=== Data rows ===
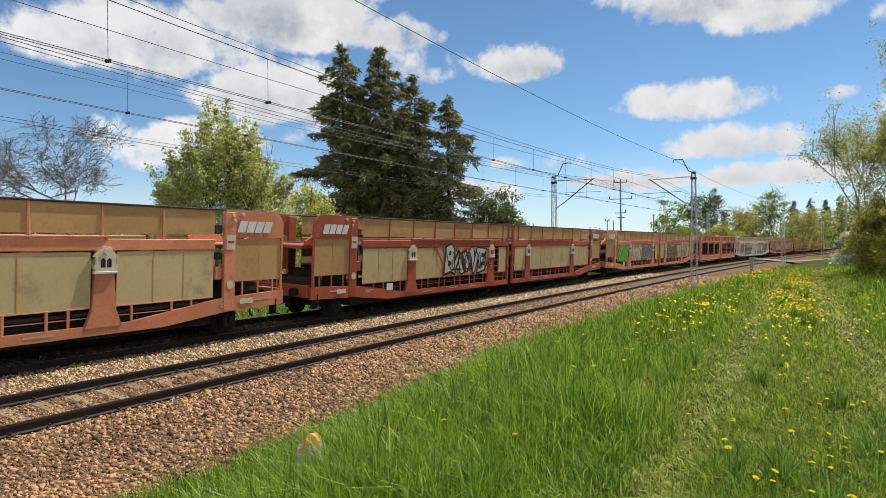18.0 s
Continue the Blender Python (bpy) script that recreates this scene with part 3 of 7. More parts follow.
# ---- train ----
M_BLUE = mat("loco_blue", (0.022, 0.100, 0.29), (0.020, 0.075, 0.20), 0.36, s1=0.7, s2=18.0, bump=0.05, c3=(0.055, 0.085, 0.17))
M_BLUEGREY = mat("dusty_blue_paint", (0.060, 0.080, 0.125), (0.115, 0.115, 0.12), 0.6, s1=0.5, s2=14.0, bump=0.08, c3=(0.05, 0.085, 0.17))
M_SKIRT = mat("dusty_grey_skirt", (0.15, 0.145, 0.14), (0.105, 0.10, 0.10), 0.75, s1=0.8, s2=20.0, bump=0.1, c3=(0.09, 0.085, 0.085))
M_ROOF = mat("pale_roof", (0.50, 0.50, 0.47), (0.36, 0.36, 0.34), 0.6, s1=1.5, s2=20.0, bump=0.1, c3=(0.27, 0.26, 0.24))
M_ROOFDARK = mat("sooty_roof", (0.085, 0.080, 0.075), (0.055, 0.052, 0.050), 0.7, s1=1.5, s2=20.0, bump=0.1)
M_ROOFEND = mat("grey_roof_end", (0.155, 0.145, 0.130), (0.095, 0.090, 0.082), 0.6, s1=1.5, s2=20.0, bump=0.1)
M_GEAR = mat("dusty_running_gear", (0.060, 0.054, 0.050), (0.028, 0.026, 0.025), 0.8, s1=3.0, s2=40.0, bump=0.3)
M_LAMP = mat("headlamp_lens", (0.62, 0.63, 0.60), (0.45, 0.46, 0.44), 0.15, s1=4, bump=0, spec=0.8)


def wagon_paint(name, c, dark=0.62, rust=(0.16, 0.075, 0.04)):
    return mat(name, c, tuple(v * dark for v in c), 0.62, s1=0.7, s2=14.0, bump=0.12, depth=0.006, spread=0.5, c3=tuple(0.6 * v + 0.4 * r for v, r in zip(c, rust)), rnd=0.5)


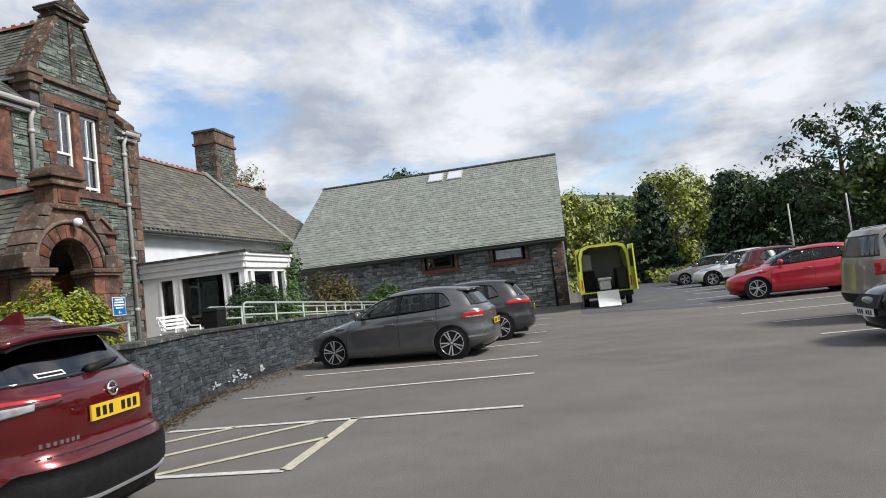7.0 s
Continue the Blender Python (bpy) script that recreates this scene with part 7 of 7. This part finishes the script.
===
> _Problem to solve_: Print the complete listing exactly as it stands, without its pictures.

> _Solution for this exercise_:
18.0 s
Continue the Blender Python (bpy) script that recreates this scene with part 3 of 7. More parts follow.
# ---- train ----
M_BLUE = mat("loco_blue", (0.022, 0.100, 0.29), (0.020, 0.075, 0.20), 0.36, s1=0.7, s2=18.0, bump=0.05, c3=(0.055, 0.085, 0.17))
M_BLUEGREY = mat("dusty_blue_paint", (0.060, 0.080, 0.125), (0.115, 0.115, 0.12), 0.6, s1=0.5, s2=14.0, bump=0.08, c3=(0.05, 0.085, 0.17))
M_SKIRT = mat("dusty_grey_skirt", (0.15, 0.145, 0.14), (0.105, 0.10, 0.10), 0.75, s1=0.8, s2=20.0, bump=0.1, c3=(0.09, 0.085, 0.085))
M_ROOF = mat("pale_roof", (0.50, 0.50, 0.47), (0.36, 0.36, 0.34), 0.6, s1=1.5, s2=20.0, bump=0.1, c3=(0.27, 0.26, 0.24))
M_ROOFDARK = mat("sooty_roof", (0.085, 0.080, 0.075), (0.055, 0.052, 0.050), 0.7, s1=1.5, s2=20.0, bump=0.1)
M_ROOFEND = mat("grey_roof_end", (0.155, 0.145, 0.130), (0.095, 0.090, 0.082), 0.6, s1=1.5, s2=20.0, bump=0.1)
M_GEAR = mat("dusty_running_gear", (0.060, 0.054, 0.050), (0.028, 0.026, 0.025), 0.8, s1=3.0, s2=40.0, bump=0.3)
M_LAMP = mat("headlamp_lens", (0.62, 0.63, 0.60), (0.45, 0.46, 0.44), 0.15, s1=4, bump=0, spec=0.8)


def wagon_paint(name, c, dark=0.62, rust=(0.16, 0.075, 0.04)):
    return mat(name, c, tuple(v * dark for v in c), 0.62, s1=0.7, s2=14.0, bump=0.12, depth=0.006, spread=0.5, c3=tuple(0.6 * v + 0.4 * r for v, r in zip(c, rust)), rnd=0.5)


7.0 s
Continue the Blender Python (bpy) script that recreates this scene with part 7 of 7. This part finishes the script.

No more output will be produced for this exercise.